In the 150 years since the end of the Civil War and the ratification of the Thirteenth Amendment, the story of race and America has remained a brutally simple one, written on flesh: it is the story of the black body, exploited to create the country’s foundational wealth, violently segregated to unite a nation after a civil war, and, today, still disproportionately threatened, locked up and killed in the streets. What is it like to inhabit a black body and find a way to live within it? And how can America reckon with its fraught racial history?
Between the World and Me is Ta-Nehisi Coates’ attempt to answer those questions, presented in the form of a letter to his adolescent son. Coates shares with his son—and readers—the story of his own awakening to the truth about history and race through a series of revelatory experiences: immersion in nationalist mythology as a child; engagement with history, poetry and love at Howard University; travels to Civil War battlefields and the South Side of Chicago; a journey to France that reorients his sense of the world; and pilgrimages to the homes of mothers whose children’s lives have been taken as American plunder.

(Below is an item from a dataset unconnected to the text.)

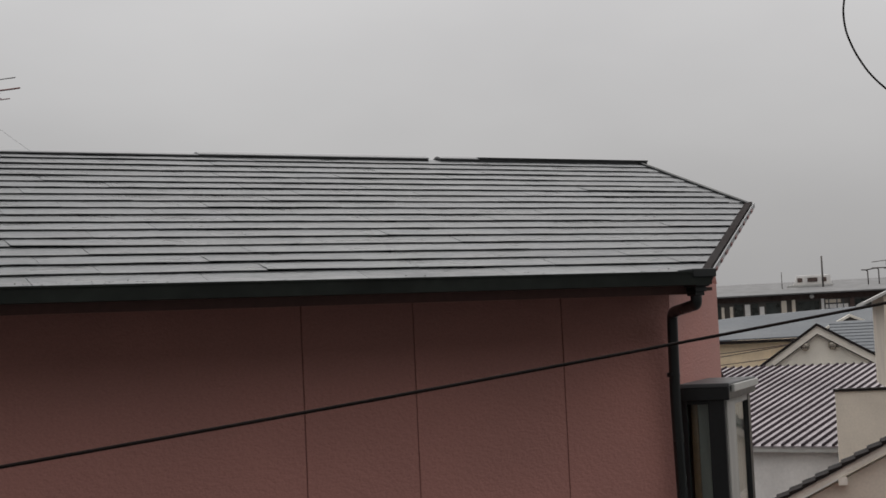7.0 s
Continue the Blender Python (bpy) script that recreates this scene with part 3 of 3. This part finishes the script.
for sx, w, k in ((-1, 0.80, 0.50), (1, 0.68, 0.46)):
    part("dormer_board", made(prism, [(1.55, -0.04, 5.90), (1.55, -0.04, 5.975), (1.55 + sx * w, -0.04, 5.975 - k * w), (1.55 + sx * w, -0.04, 5.90 - k * w)], (0, 2.4, 0)), CREAM, dormer)

# long far building with a windowed storey
far = thing("long_building", "long dark walled building with pale pillars and flat grey roof", "building", at=FAR @ pose(0, 90, 0.17))
boxed("wall", FARWALL, far, -14, 16, 0.3, 12, -0.2, 7.50)
part("roof", made(prism, [(-14.3, -0.4, 7.42), (16.3, -0.4, 7.42), (16.3, 6, 8.25), (-14.3, 6, 8.25)], (0, 0, 0.08)), FARROOF, far)
boxed("eave_band", EAVEBROWN, far, -14, 16, 0.18, 0.298, 7.13, 7.41)
for x, w, top, mat in ((-4.06, 0.16, 6.88, BEIGE), (-3.57, 0.18, 6.90, BEIGE), (-2.65, 0.30, 6.98, WHITE), (-1.83, 0.26, 6.82, WHITE), (-0.58, 0.30, 7.10, BEIGE), (-0.04, 0.20, 7.12, BEIGE),
                       (1.59, 0.16, 7.12, WHITE), (3.22, 0.22, 7.1, EAVEBROWN), (4.4, 0.2, 7.0, WHITE), (5.3, 0.3, 6.95, WHITE), (6.6, 0.2, 7.0, BEIGE), (-5.4, 0.3, 6.9, WHITE), (-6.6, 0.2, 7.0, WHITE), (-8.0, 0.3, 7.0, BEIGE)):
    boxed("pillar", mat, far, x - w / 2, x + w / 2, 0.05, 0.28, 5.2, top)
for x0, x1 in ((-3.4, -2.9), (-2.4, -2.05), (-1.6, -0.8), (0.15, 1.4), (3.4, 4.2), (-5.1, -4.2)):
    boxed("window", DIMGLASS, far, x0, x1, 0.27, 0.292, 5.9, 7.02)
boxed("balcony_panel", WHITE, far, 1.75, 3.0, 0.1, 0.26, 6.55, 6.78)
boxed("balcony_panel", BEIGE, far, 1.75, 2.6, 0.1, 0.26, 6.86, 7.06)
for x in (1.9, 2.35, 2.7):
    boxed("balcony_post", FARSLATE, far, x, x + 0.06, 0.08, 0.1, 6.5, 7.06)
plant = thing("roof_plant_unit", "white boxy ventilation unit on the far roof", "roof unit", at=FAR @ pose(0, 92.5, 0.16))
bm = made(prism, [(-0.02, 0.5, 8.05), (2.22, 0.5, 8.05), (2.16, 0.5, 8.60), (0.24, 0.5, 8.60)], (0, 2.0, 0))
bevel(bm, 0.07, 2)
part("casing", bm, WHITE, plant)
bm = made(box, -0.35, 2.30, 0.38, 2.6, 7.90, 8.049)
bevel(bm, 0.05, 2)
part("plinth", bm, WHITEFRAME, plant)
for x0, x1 in ((0.26, 0.55), (0.84, 1.42), (1.68, 1.94)):
    boxed("grille", EAVEBROWN, plant, x0, x1, 0.47, 0.5, 8.2, 8.45)
far_mast = tagged(part("roof_mast", made(tube, [(1.66, 89.6, 7.8), (1.66, 89.6, 9.56)], 0.05, 8), FARWALL), "thin dark mast on the far roof", "mast")
far_mast.matrix_world = FAR @ pose(0, 0, 0.15)
small_mast = tagged(part("roof_aerial", made(tube, [(-0.62, 89.6, 7.8), (-0.62, 89.6, 8.75)], 0.022, 6), FARWALL), "thin short aerial on the far roof", "aerial")
small_mast.matrix_world = FAR @ pose(0, 0, 0.15)
frame_ = thing("roof_frame", "weathered pipe frame with curved arms on the far roof", "frame", at=FAR @ pose(0, 0, 0.15))
for x, h in ((4.15, 8.62), (4.75, 8.70), (5.4, 8.66)):
    part("post", made(tube, bent([(x, 89.5, 7.8), (x, 89.5, h), (x - 0.35, 89.5, h + 0.02)], 0.15), 0.035, 6), FARWALL, frame_)
part("top_rail", made(tube, [(4.05, 89.5, 8.62), (4.7, 89.5, 8.72), (6.2, 89.5, 8.66)], 0.035, 6), FARWALL, frame_)
part("arm", made(tube, [(4.4, 89.5, 9.05), (5.2, 89.5, 9.12), (6.2, 89.5, 9.06)], 0.022, 6), FARWALL, frame_)
part("arm_post", made(tube, [(5.2, 89.5, 8.68), (5.2, 89.5, 9.12)], 0.025, 6), FARWALL, frame_)
lamp = thing("wall_lamp", "small white globe lamp under the far eave", "lamp", at=FAR @ pose(0, 0, 0.17))
bm = bmesh.new()
bmesh.ops.create_uvsphere(bm, u_segments=12, v_segments=8, radius=0.13, matrix=Matrix.Translation((1.0, 89.95, 7.27)))
part("globe", bm, WHITE, lamp)
part("bracket", made(tube, [(1.0, 89.95, 7.27), (1.0, 90.2, 7.30)], 0.03, 6), FARWALL, lamp)

# thin service wires before the yellow house
for z0, z1 in ((4.62, 5.72), (4.50, 5.30), (4.82, 5.62)):
    wire = tagged(part("service_wire", made(tube, [Vector((-5, 43.5, z0)).lerp(Vector((3.0, 43.5, z1)), i / 12) - Vector((0, 0, 0.10 * math.sin(i / 12 * math.pi))) for i in range(13)], 0.012, 6), EAVEBROWN),
                  "thin brown service wire before the yellow house", "wire", "service wires")
    wire.matrix_world = FAR

# ---- slates ----
rng = random.Random(7)


def slate(x0, x1, s0, s1, lift, parent, place, limit=None):
    """One slate: a thin tilted plate, its lower corners a little uneven."""
    la, lb = lift + rng.uniform(-0.001, 0.0015), min(lift, 0.0032) + rng.uniform(-0.001, 0.0015)
    sa, sb = s0 + rng.uniform(-0.003, 0.003), s0 + rng.uniform(-0.003, 0.003)
    a, b = (limit(s0), limit(s1)) if limit else (x1, x1)
    x1a, x1b = min(x1, a), min(x1, b)
    if x1a - x0 < 0.02:
        return
    top = s1 + 0.03
    if limit:
        x1a, x1b = min(x1, limit(s0) + 0.01), min(x1, limit(top) + 0.01)
    n = 5
    bm = bmesh.new()
    rows = [[], [], [], []]
    for k in range(n + 1):
        f = k / n
        s_low, h = sa + (sb - sa) * f, la + (lb - la) * f
        if 0 < k < n:
            s_low, h = s_low + rng.uniform(-0.0022, 0.0022), h + rng.uniform(-0.0012, 0.0012)
        xa, xb = x0 + (x1a - x0) * f, x0 + (x1b - x0) * f
        for row, p in zip(rows, (place(xa, s_low, 0.0060 + h), place(xa, s_low, 0.0097 + h), place(xb, top, -0.001), place(xb, top, -0.006))):
            row.append(bm.verts.new(p))
    for lower, upper in zip(rows, rows[1:] + rows[:1]):
        for k in range(n):
            bm.faces.new((lower[k], lower[k + 1], upper[k + 1], upper[k]))
    bm.faces.new([row[0] for row in rows])
    bm.faces.new([row[n] for row in rows[::-1]])
    part("slate", bm, SLATE, parent)


for i in range(18):
    s0, s1 = (i * COURSE if i else -0.024), min((i + 1) * COURSE, RIDGE_S)
    phase = 1.633 - 0.91 * (2 if i % 2 == 0 else 1.5) + rng.uniform(-0.12, 0.12)
    if i == 4:
        phase = 1.633 - 0.91
    if i == 1:
        phase = 3.798 - 0.91 * 4
    x = phase
    while x < RIGHT:
        x0, x1 = max(x + 0.0015, INNER - 0.02), x + 0.91 - 0.0015
        x += 0.91
        if right_limit(s0) - x1 < 0.12:
            x1, x = 99.0, 99.0
        if x1 < INNER:
            continue
        lift = rng.uniform(0.0012, 0.0038) + (0.003 if rng.random() < 0.12 else 0.0)
        if i == 4 and abs(x0 - 1.633) < 0.1:
            lift = 0.0085
        if i == 0:
            lift = -0.004
        slate(x0, x1, s0, s1, lift, roof, on_roof, right_limit)
for i in range(18):
    x = -1.4 - 0.3 * (i % 2)
    while x < NX - 0.08:
        slate(x, min(x + 0.907, NX - 0.06), i * 0.182, (i + 1) * 0.182, rng.uniform(-0.002, 0.0008), near_roof, on_near)
        x += 0.91
bm = bmesh.new()
for i in range(18):
    hexa(bm, [on_near(-5, i * 0.182, 0.003), on_near(-1.72, i * 0.182, 0.003), on_near(-1.72, i * 0.182 + 0.2, -0.006), on_near(-5, i * 0.182 + 0.2, -0.006),
              on_near(-5, i * 0.182, 0.014), on_near(-1.72, i * 0.182, 0.014), on_near(-1.72, i * 0.182 + 0.2, 0.0), on_near(-5, i * 0.182 + 0.2, 0.0)])
tagged(part("slate_courses", bm, SLATE, near_roof), kind="stuff")

# ---- wall tiles of the neighbouring house ----
TILE_H, TILE_W, GAP = 0.060, 0.227, 0.007
meshes = {}


def wall_tile(x0, x1, y, z, deep=0.012):
    w = round(x1 - x0, 4)
    if w not in meshes:
        bm = made(box, 0, w, 0, deep, 0, TILE_H)
        ob = part("tile", bm, TILE, near)
        meshes[w] = ob.data
    else:
        ob = new("tile", meshes[w])
        ob.parent = near
    ob.location = (x0, y, z)


for r in range(24):
    z = 5.95 - r * (TILE_H + GAP)
    wall_tile(0.875, 0.940, 0.497, z)
    wall_tile(0.947, 1.012, 0.497, z)
    wall_tile(0.869, 0.8735, 0.497, z, 0.56)
    for k in range(4):
        x1 = 0.868 - k * (TILE_W + GAP)
        wall_tile(x1 - TILE_W, x1, 1.06, z)

# ---- moss and grit caught along the eave and the gutter edge ----
bm = bmesh.new()
for i in range(36):
    x, s = rng.uniform(1.25, 5.55), abs(rng.gauss(0, 0.03)) - 0.015
    if i % 3 == 0:
        x = 1.75 + rng.gauss(0, 0.25)
    if x < 1.22:
        continue
    r = rng.uniform(0.0015, 0.004)
    p = on_roof(x, s, 0.010)
    hexa(bm, [p + Vector((sx * r * rng.uniform(0.6, 1.4), sy * r, sz)) for sz in (0, r) for sx, sy in ((-1, -1), (1, -1), (1, 1), (-1, 1))])
tagged(part("moss", bm, MOSS, roof, "dark moss and grit specks"), kind="stuff")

Taken together, these stories map a winding path towards a kind of liberation—a journey from fear and confusion, to a full and honest understanding of the world as it is.
Masterfully woven from lyrical personal narrative, reimagined history, and fresh, emotionally charged reportage, Between the World and Me offers a powerful new framework for understanding America’s history and current crisis, and a transcendent vision for a way forward.